最近、久々に小説を読んで前から書きたかった「おすすめの小説」の記事が書ける様な気がしたので書いてみます。
本は読むんですけど、作り話は小説より演劇派なので、小説って実は苦手であまり読まないのですが・・・
結構面白かったのをピックアップしてみました。
どうでも良いけど、角川の和紙みたいなカバー可愛いくて好きです。
銀の匙
20代前半の頃に読んだ小説。
文明開化と聞くと華々しいイメージですが、当時の日本を没落した武家という立場から冷静に時代を捉えているのは、やはり自伝的小説だからなのかなと思います。

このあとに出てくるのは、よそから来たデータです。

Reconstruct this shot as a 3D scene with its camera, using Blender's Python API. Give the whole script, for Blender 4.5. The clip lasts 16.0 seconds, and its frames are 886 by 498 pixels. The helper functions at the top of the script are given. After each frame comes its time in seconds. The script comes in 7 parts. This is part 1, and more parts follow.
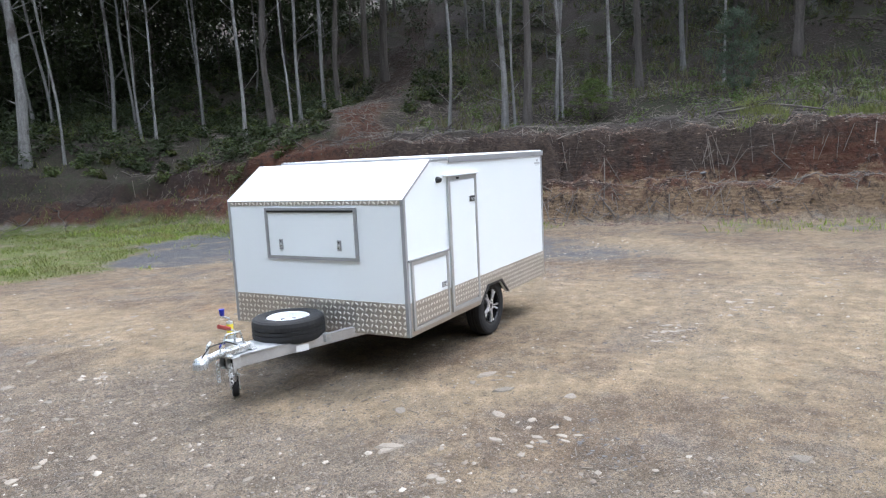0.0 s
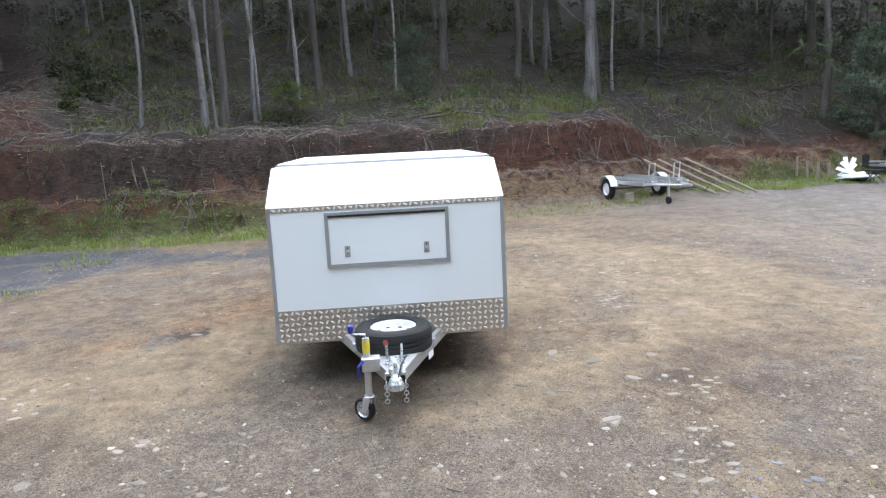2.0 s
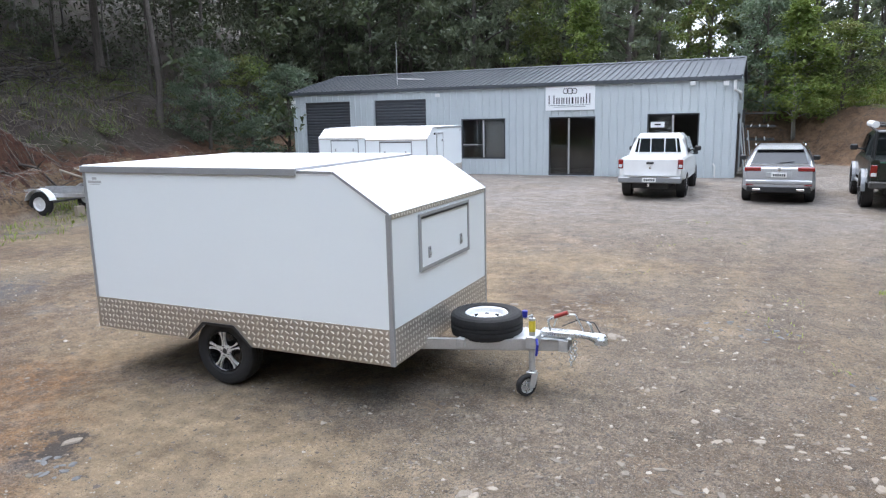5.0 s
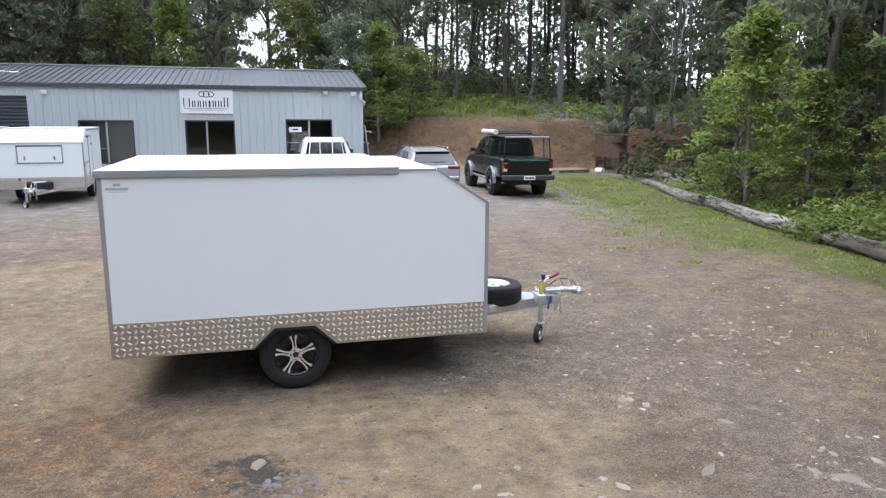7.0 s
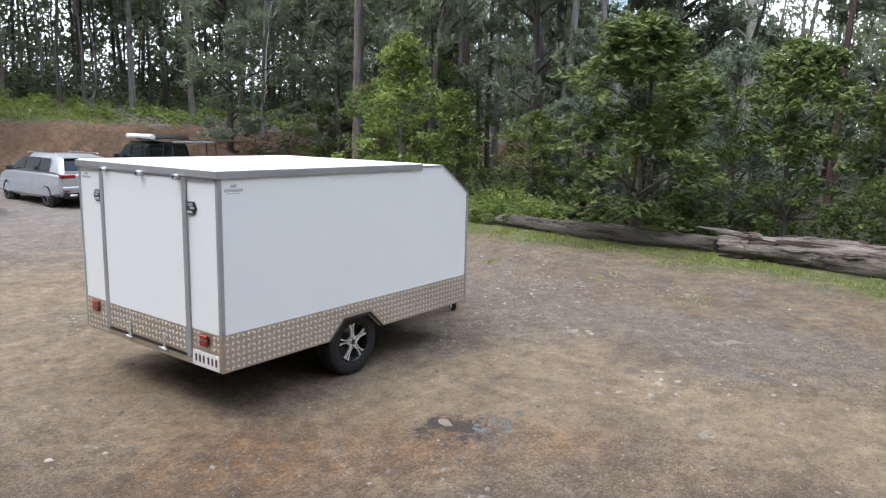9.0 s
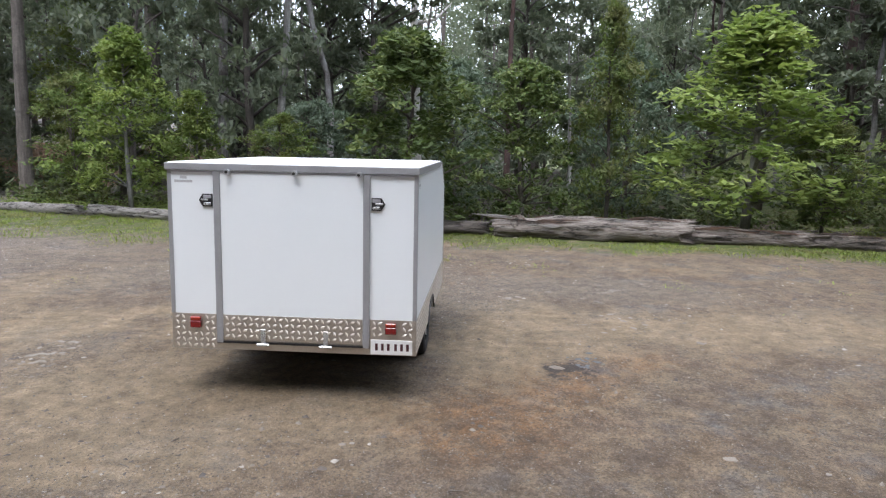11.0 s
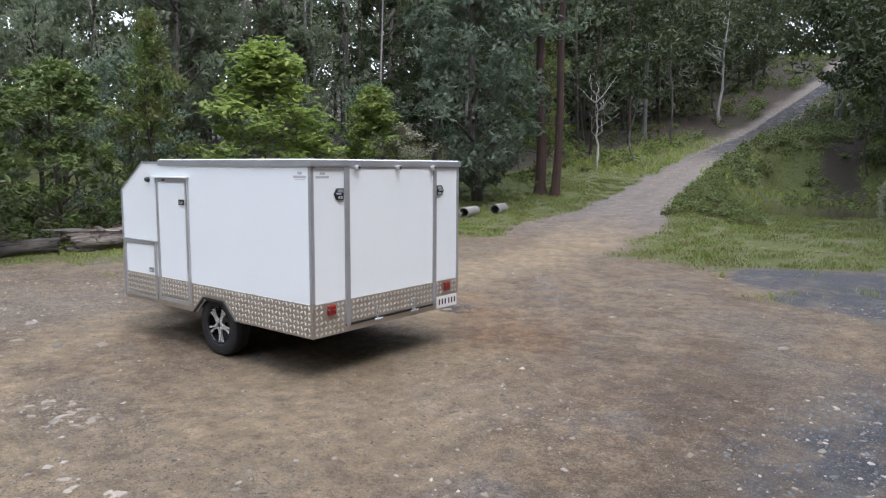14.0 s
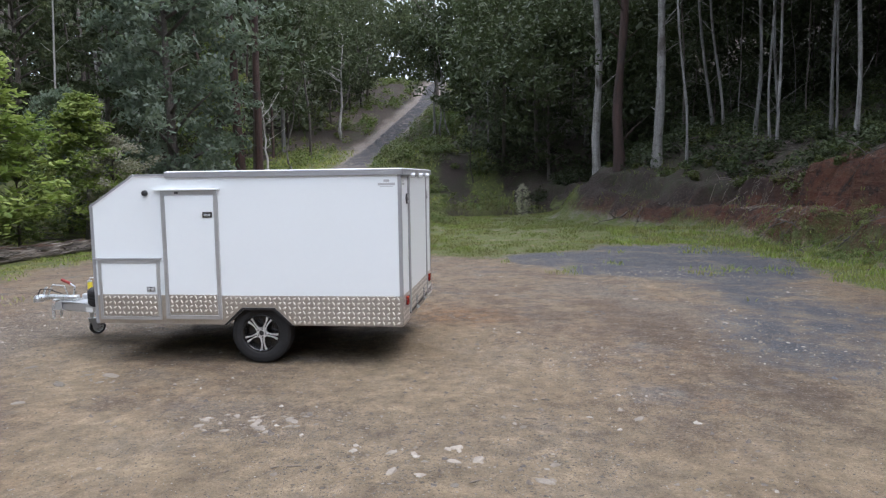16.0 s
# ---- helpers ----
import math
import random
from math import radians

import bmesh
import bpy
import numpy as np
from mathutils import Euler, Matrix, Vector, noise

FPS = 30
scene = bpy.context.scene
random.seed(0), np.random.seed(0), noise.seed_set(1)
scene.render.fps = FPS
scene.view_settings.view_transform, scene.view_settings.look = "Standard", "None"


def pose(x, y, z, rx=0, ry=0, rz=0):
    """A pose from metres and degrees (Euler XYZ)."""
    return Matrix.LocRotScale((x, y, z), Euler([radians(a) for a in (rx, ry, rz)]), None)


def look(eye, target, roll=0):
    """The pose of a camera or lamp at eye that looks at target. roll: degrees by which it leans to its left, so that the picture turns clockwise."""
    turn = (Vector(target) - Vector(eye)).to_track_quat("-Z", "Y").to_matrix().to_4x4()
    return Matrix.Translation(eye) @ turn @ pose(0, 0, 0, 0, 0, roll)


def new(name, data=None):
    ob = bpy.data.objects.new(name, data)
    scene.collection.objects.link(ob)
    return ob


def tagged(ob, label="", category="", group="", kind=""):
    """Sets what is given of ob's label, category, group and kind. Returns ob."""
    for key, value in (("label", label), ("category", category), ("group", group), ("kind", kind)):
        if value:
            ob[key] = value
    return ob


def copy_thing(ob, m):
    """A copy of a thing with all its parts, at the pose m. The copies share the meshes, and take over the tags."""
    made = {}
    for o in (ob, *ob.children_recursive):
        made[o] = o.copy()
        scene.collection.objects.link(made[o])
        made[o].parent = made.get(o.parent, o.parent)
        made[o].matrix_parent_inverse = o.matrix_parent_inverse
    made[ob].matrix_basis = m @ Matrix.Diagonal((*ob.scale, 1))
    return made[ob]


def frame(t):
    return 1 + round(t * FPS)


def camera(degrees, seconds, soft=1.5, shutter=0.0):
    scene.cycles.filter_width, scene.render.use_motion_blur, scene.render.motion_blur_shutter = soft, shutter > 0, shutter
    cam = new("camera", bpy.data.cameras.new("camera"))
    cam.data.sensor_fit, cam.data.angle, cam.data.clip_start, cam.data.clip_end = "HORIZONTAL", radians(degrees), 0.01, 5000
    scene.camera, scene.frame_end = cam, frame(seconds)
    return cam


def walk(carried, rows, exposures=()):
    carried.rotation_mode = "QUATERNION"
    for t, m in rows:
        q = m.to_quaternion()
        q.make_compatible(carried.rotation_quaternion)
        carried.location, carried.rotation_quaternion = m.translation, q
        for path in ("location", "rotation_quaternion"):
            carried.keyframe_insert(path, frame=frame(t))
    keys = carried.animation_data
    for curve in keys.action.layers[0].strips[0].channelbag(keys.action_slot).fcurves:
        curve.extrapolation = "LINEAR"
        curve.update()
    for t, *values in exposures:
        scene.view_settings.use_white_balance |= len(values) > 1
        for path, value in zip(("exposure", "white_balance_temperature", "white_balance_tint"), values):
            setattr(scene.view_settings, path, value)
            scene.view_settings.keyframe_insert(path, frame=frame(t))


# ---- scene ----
cam = camera(64.6, 16.0, soft=1.25)
PATH = [
    (0, (8.839, 4.553, 2.155), (7.116, 3.575, 1.879), -2.8),
    (0.5, (9.435, 3.521, 2.195), (7.587, 2.81, 1.908), -2.9),
    (1, (9.806, 2.377, 2.241), (7.875, 1.949, 1.943), -2.8),
    (1.5, (10.014, 1.211, 2.291), (8.044, 1.061, 1.981), -2.9),
    (2, (9.986, 0.028, 2.335), (8.018, 0.174, 2.012), -2.8),
    (2.5, (9.778, -1.161, 2.372), (7.865, -0.685, 2.039), -2.6),
    (3, (9.396, -2.301, 2.413), (7.597, -1.499, 2.069), -2.4),
    (5.5, (5.05, -6.693, 2.541), (4.569, -4.789, 2.163), -0.8),
    (6, (3.863, -7.168, 2.563), (3.71, -5.21, 2.184), -0.3),
    (6.5, (2.611, -7.438, 2.558), (2.788, -5.482, 2.183), 0.0),
    (7, (1.341, -7.524, 2.562), (1.834, -5.621, 2.19), 0.3),
    (7.5, (0.07, -7.429, 2.563), (0.875, -5.635, 2.196), 0.6),
    (8, (-1.166, -7.102, 2.538), (-0.066, -5.471, 2.18), 0.8),
    (8.5, (-2.318, -6.531, 2.493), (-0.952, -5.111, 2.149), 1.1),
    (9, (-3.357, -5.809, 2.451), (-1.773, -4.634, 2.12), 1.4),
    (9.5, (-4.261, -4.939, 2.406), (-2.507, -4.029, 2.093), 1.4),
    (12, (-6.298, 0.717, 2.221), (-4.367, 0.285, 1.933), 1.2),
    (12.5, (-6.218, 1.941, 2.168), (-4.381, 1.201, 1.89), 1.1),
    (13, (-5.965, 3.129, 2.122), (-4.28, 2.085, 1.856), 0.8),
    (13.5, (-5.515, 4.277, 2.083), (-4.036, 2.954, 1.833), 0.6),
    (14, (-4.906, 5.331, 2.052), (-3.669, 3.778, 1.816), 0.3),
    (14.5, (-4.162, 6.294, 2.031), (-3.18, 4.566, 1.808), -0.0),
    (15, (-3.282, 7.116, 2.018), (-2.561, 5.263, 1.807), -0.3),
    (15.5, (-2.3, 7.77, 2.004), (-1.829, 5.837, 1.8), -0.6),
    (16, (-1.267, 8.299, 2.006), (-1.038, 6.323, 1.802), -0.8),
]
EXPOSURES = [(0, 0.93, 6250, 10), (3, 0.93, 6250, 10), (5.5, 0.72, 6350, 11), (9, 0.6, 6450, 11), (12, 0.48, 6350, 13), (14, 0.43, 6350, 13), (16, 0.4, 6350, 13)]
walk(cam, [(t, look(eye, target, roll)) for t, eye, target, roll in PATH], EXPOSURES)

# ---- world and sun: bright broken cloud, soft high sun ----
SUN_ELEVATION, SUN_AZIMUTH = 66.0, 156.0
world = bpy.data.worlds.new("sky")
scene.world = world
world.use_nodes = True
wn, wl = world.node_tree.nodes, world.node_tree.links
wn.clear()
sky = wn.new("ShaderNodeTexSky")
sky.sky_type, sky.sun_disc = "NISHITA", False
sky.sun_elevation, sky.sun_rotation = radians(SUN_ELEVATION), radians(90.0 - SUN_AZIMUTH)
sky.dust_density, sky.air_density = 3.0, 1.0
wcoord = wn.new("ShaderNodeTexCoord")
wnoise = wn.new("ShaderNodeTexNoise")
wnoise.inputs["Scale"].default_value, wnoise.inputs["Detail"].default_value = 3.2, 7.0
wramp = wn.new("ShaderNodeValToRGB")
wramp.color_ramp.elements[0].position, wramp.color_ramp.elements[1].position = 0.36, 0.56
wmix = wn.new("ShaderNodeMixRGB")
wmix.inputs["Color2"].default_value = (10.2, 11.1, 12.7, 1)
wback = wn.new("ShaderNodeBackground")
wback.inputs["Strength"].default_value = 0.25
wout = wn.new("ShaderNodeOutputWorld")
wl.new(wcoord.outputs["Generated"], wnoise.inputs["Vector"])
wl.new(wnoise.outputs["Fac"], wramp.inputs["Fac"])
wl.new(wramp.outputs["Color"], wmix.inputs["Fac"])
wl.new(sky.outputs["Color"], wmix.inputs["Color1"])
# an overcast sky is dimmer towards the horizon
wsep = wn.new("ShaderNodeSeparateXYZ")
wl.new(wcoord.outputs["Generated"], wsep.inputs["Vector"])
wrise = wn.new("ShaderNodeMapRange")
wrise.inputs["From Min"].default_value, wrise.inputs["From Max"].default_value = 0.0, 0.8
wrise.inputs["To Min"].default_value, wrise.inputs["To Max"].default_value = 0.5, 1.12
wl.new(wsep.outputs["Z"], wrise.inputs["Value"])
wdim = wn.new("ShaderNodeVectorMath")
wdim.operation = "SCALE"
wl.new(wmix.outputs["Color"], wdim.inputs[0])
wl.new(wrise.outputs["Result"], wdim.inputs["Scale"])
wl.new(wdim.outputs["Vector"], wback.inputs["Color"])
wl.new(wback.outputs["Background"], wout.inputs["Surface"])

sun = new("sun", bpy.data.lights.new("sun", "SUN"))
sun.data.energy, sun.data.angle, sun.data.color = 0.8, radians(18), (1.0, 0.97, 0.93)
sun_way = Vector((math.cos(radians(SUN_ELEVATION)) * math.cos(radians(SUN_AZIMUTH)),
                  math.cos(radians(SUN_ELEVATION)) * math.sin(radians(SUN_AZIMUTH)), math.sin(radians(SUN_ELEVATION))))
sun.matrix_world = look(sun_way * 60, (0, 0, 0))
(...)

蚕の話なんかは、いかにも事実に基づく感じがしてとても印象的。
時々、普通の小説では子供はそんな事言わんやろ・・・みたいな無茶な言動があったりしますが、この小説は子供の話に妙な実感があるのがやっぱり自伝的です。
小説って作り話だからあんまり読まないんですけど、とても良かったです。
読みやすい。
高野聖
泉鏡花ですよ。泉鏡花と言えば読みにくい文体で有名ですが、彼が小説を書いていた時期というのは実は西洋をお手本に、文語体ではない新しい「書き言葉」が模索されていた時期なんだそうです。
大学で習ったんですけれど、そこで出てくる尾崎紅葉。
なるほど、泉鏡花の文章は現代の我々にとっては読みにくい筈だと。
高野聖は聖(僧侶)が魔性に惑わされる幻想小説。
僧侶でありながら魔性である女に魅了され、やっとの思いで逃れたのに、それでも心を捕らわれている部分に、この作品の良さがある様な気がしますけど、ネットで見てると他の人の意見は違うらしい。
ちなみに、口語体の書き言葉が確立される前の作品で結構面白い旅行記として『チベット旅行記』があってオススメです。
当時、鎖国状態だったチベットに仏法を求める日本人僧侶が身分を偽って密入国する実話です。